The story:

The picture above of 20-year-old Lizzie Miller graced page 194 of the September 2009 Glamour magazine. Miller is a size 12-14 and heard from agencies that she was too big to be a plus size model. In the modeling industry, size 8-10 is the “plus size” range, which is crazy when you consider that Miller is an average (or even slightly below-average) sized woman.

After the magazine hit newsstands, the publishers received over 700 emails and comments from women delighted to see a normal-sized model on the pages.

The video:


The analysis:
Two things. One, the culture critic Stanley Crouch was, in the 80s, the only black American intellectual to openly defend Michael Jackson's decision to transform his nose from flat to narrow, from, in essence, African to European. According to Crouch, humans are always changing themselves, always want to be what they are not. We wear clothes, put on makeup, jewelry, perfume—where exactly should the line between our bodies and culture be drawn? Also, the argument against the narrowing of Jackson's nose was based on a problematic idea of what is natural and unnatural. Jackson's flat nose was considered natural (given to him by God), his narrow nose was unnatural (manmade). But what about spectacles? They correct the bad vision given to us by nature. Nature, in short, should not be our final standard. Crouch was correct: Authenticity is not all that.
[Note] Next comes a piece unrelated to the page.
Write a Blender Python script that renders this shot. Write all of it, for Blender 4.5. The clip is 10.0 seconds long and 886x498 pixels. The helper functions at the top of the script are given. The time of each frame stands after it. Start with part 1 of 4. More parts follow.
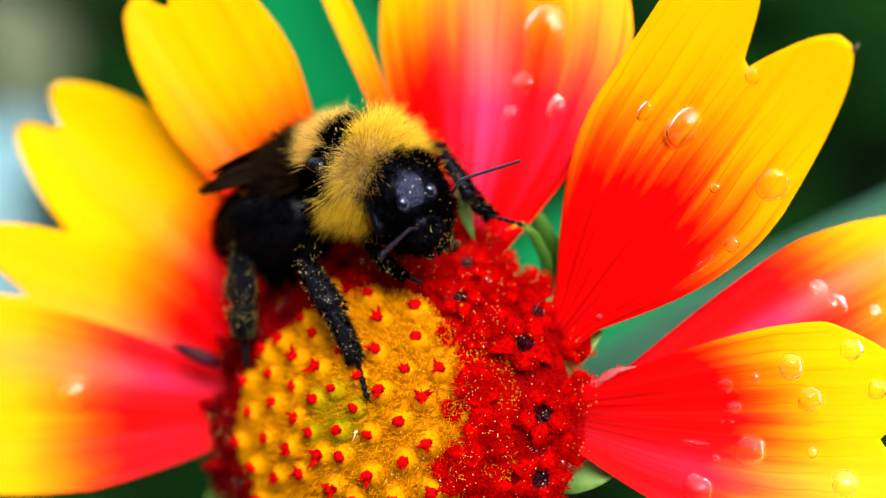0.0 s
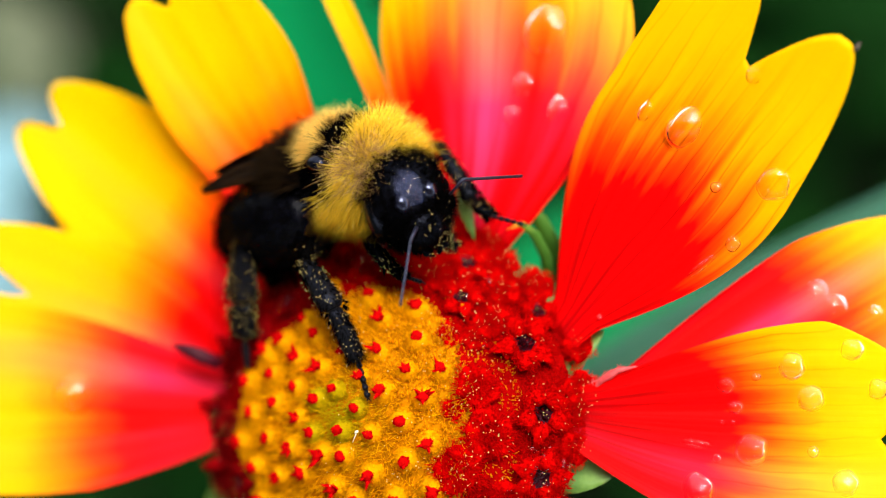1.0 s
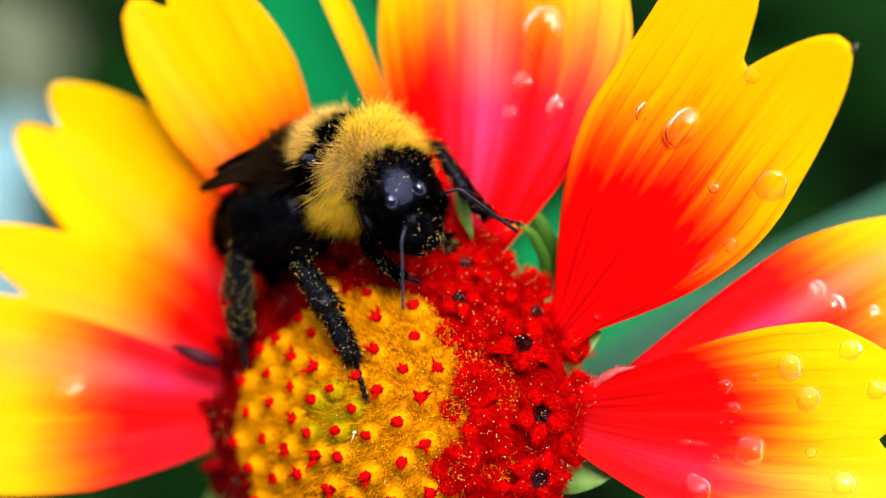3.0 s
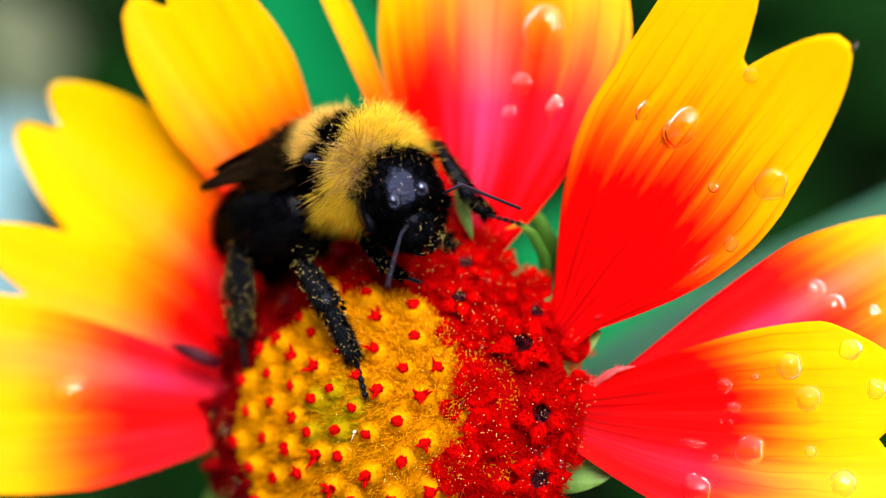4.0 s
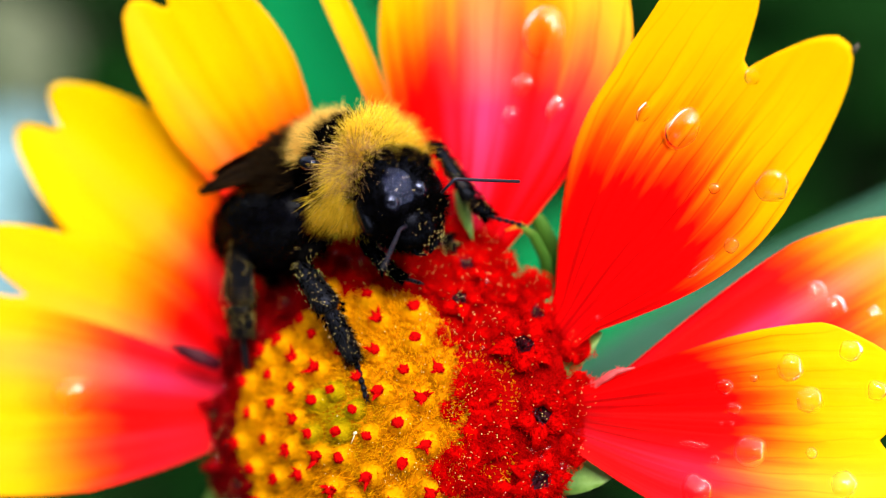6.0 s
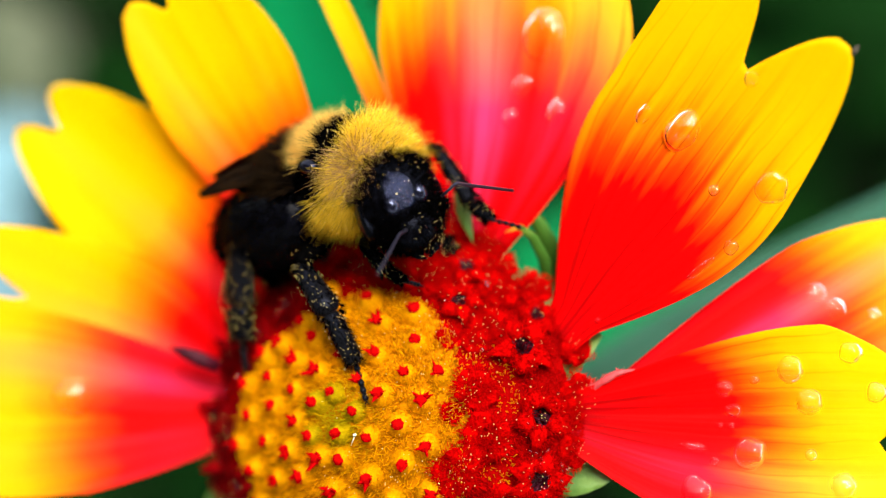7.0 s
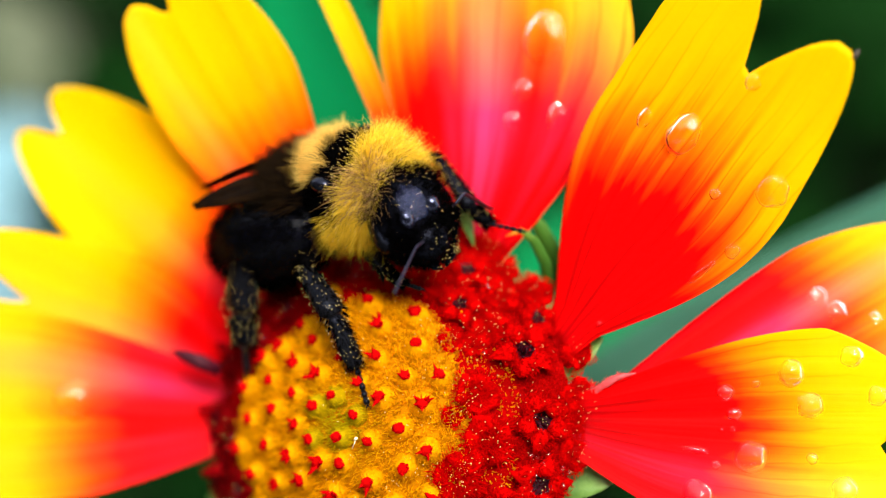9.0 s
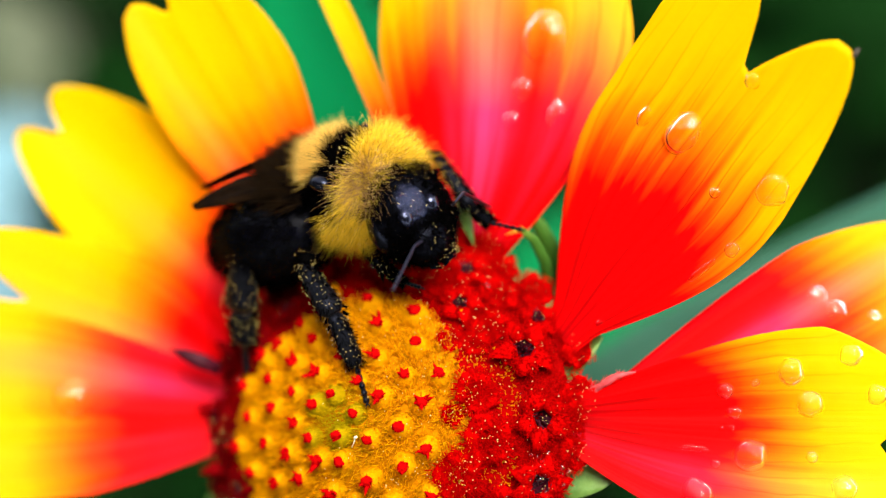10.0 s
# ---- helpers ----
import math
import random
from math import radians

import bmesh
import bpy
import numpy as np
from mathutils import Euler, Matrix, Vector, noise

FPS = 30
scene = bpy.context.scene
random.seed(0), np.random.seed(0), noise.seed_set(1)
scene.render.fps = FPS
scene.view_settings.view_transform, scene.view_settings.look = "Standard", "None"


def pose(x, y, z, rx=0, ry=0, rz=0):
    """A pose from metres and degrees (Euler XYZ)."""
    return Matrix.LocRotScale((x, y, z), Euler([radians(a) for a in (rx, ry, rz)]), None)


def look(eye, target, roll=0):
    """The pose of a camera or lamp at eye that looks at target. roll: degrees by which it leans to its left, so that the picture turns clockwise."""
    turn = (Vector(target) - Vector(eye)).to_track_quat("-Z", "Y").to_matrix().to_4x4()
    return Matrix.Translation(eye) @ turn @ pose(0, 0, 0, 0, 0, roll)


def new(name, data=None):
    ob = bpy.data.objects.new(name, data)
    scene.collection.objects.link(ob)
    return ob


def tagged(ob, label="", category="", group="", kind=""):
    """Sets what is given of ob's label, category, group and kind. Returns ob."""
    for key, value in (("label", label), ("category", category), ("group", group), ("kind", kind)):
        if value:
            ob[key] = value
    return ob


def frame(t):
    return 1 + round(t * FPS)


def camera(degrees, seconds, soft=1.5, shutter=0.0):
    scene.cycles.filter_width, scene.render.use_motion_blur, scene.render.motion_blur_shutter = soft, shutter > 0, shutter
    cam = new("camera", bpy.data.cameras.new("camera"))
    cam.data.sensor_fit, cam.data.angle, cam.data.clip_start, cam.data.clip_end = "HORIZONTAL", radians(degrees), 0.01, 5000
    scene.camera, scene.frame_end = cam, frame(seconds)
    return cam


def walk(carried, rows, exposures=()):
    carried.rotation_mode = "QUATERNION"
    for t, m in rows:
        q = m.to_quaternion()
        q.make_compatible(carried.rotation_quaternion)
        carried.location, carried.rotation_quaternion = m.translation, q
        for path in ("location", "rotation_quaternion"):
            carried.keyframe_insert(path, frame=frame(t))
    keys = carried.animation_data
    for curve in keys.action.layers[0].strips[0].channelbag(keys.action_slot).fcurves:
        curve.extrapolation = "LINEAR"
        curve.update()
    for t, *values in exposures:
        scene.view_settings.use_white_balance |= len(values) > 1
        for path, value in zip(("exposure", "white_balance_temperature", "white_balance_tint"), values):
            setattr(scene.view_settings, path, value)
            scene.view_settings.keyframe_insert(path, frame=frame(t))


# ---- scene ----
# A bumblebee on a rain-wet blanket flower. Lengths in the tables are millimetres, heights are above the soil.
MM = 0.001
EYE = (0.003581, -0.048966, 0.398402)
AIM = (0.003581, 0.006146, 0.310205)

cam = camera(28, 10.0, 1.2)
cam.data.dof.use_dof = True
cam.data.dof.focus_distance = 0.1026
cam.data.dof.aperture_fstop = 12.0
cam.data.dof.aperture_blades = 0
walk(cam, [(0, look(EYE, AIM)), (10, look(EYE, AIM))], exposures=((0, 1.46), (5, 1.5), (10, 1.56)))

# ---- daylight: bright overcast sky with a veiled sun ----
SUN_EL, SUN_AZ = radians(79), radians(105)
world = bpy.data.worlds.new("sky")
scene.world = world
world.use_nodes = True
_n = world.node_tree.nodes
_sky = _n.new("ShaderNodeTexSky")
_sky.sky_type = 'NISHITA'
_sky.sun_disc = False
_sky.sun_elevation, _sky.sun_rotation = SUN_EL, SUN_AZ
_sky.air_density, _sky.dust_density = 1.0, 2.0
_n["Background"].inputs[1].default_value = 0.19
_veil = _n.new("ShaderNodeHueSaturation")
_veil.inputs["Saturation"].default_value = 0.35
world.node_tree.links.new(_sky.outputs[0], _veil.inputs["Color"])
world.node_tree.links.new(_veil.outputs[0], _n["Background"].inputs[0])
sun = new("sun", bpy.data.lights.new("sun", 'SUN'))
sun.data.energy, sun.data.angle, sun.data.color = 2.3, radians(34), (1.0, 0.96, 0.9)
_d = Vector((math.sin(SUN_AZ) * math.cos(SUN_EL), math.cos(SUN_AZ) * math.cos(SUN_EL), math.sin(SUN_EL)))
sun.matrix_world = look(_d * 2.0 + Vector((0, 0, 0.3)), (0, 0, 0.3))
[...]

Two: This business of "normal women" wanting to see in magazines models who look like just like them (and this is an old gripe) sounds an awful like people who want their leaders to think exactly as they do. Wanting to see someone who looks better than you is much like wanting a leader who knows more than you. The problem (to get to the point) is most of us are overweight and need to lose a few pounds. This takes work and time. Calories are not scarce in our society; they are everywhere. These thin women (and in my case, muscular men) remind us of the effort that's needed to improve or transform our unhealthy bodies. This is precisely why we call them models. The most human want is the want to be what we are not.